**WHAT NEEDS TO BE DONE**
Select the lines below containing the word "with".

**STORED DATA**

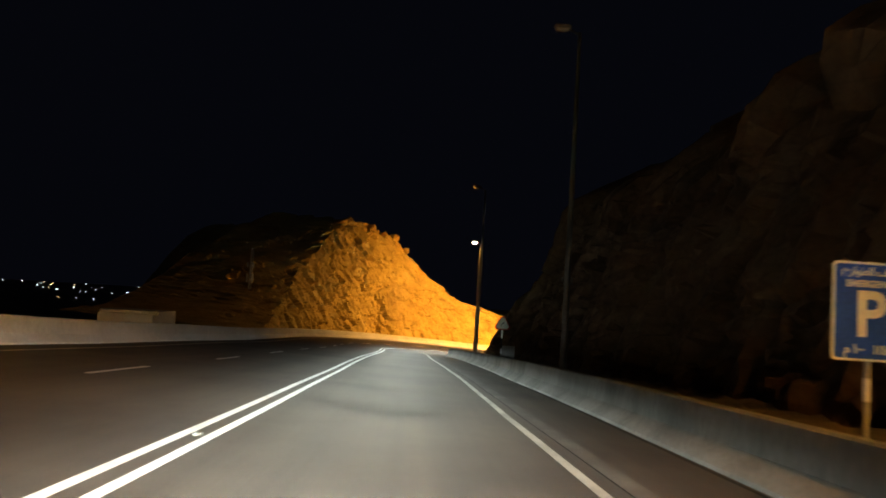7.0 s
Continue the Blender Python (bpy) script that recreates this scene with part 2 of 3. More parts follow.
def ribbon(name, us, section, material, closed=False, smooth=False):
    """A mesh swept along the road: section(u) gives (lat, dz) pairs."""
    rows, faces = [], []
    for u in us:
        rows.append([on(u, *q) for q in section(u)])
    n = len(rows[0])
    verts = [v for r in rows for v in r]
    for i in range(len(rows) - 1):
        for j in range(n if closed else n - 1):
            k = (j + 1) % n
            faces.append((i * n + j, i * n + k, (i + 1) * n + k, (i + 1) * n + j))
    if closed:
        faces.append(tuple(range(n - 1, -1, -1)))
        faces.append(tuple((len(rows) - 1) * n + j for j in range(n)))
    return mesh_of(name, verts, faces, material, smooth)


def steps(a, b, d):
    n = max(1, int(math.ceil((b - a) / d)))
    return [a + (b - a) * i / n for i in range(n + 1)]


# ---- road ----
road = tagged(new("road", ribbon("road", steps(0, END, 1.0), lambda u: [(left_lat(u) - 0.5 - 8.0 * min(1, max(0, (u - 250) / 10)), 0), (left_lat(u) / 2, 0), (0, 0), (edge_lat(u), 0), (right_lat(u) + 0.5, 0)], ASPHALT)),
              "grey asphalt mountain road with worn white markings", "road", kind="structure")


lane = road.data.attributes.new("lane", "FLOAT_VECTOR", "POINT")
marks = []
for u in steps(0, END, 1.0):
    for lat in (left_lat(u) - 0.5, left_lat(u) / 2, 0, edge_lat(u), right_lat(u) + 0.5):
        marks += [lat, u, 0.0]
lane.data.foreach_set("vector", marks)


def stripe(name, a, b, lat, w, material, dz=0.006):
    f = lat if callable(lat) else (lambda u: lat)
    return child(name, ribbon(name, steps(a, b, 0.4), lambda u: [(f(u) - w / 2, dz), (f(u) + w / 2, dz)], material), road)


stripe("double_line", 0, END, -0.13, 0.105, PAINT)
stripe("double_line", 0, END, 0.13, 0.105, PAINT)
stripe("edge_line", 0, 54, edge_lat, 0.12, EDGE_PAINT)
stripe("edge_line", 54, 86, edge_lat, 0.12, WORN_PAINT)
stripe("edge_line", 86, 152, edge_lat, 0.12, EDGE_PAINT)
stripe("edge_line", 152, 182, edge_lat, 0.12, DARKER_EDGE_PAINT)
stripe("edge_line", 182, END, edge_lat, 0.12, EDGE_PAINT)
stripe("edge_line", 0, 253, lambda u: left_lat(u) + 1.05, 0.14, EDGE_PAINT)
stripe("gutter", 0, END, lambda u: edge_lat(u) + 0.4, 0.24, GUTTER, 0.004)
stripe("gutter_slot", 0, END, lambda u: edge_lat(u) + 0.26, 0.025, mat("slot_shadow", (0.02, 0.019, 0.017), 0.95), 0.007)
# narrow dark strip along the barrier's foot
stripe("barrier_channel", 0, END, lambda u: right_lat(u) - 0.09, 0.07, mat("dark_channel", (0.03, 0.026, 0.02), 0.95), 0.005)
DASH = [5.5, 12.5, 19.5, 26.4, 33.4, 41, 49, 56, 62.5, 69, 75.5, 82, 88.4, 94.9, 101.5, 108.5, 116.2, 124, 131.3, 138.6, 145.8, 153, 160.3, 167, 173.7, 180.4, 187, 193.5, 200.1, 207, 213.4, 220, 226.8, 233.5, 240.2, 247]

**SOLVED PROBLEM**
Continue the Blender Python (bpy) script that recreates this scene with part 2 of 3. More parts follow.
              "grey asphalt mountain road with worn white markings", "road", kind="structure")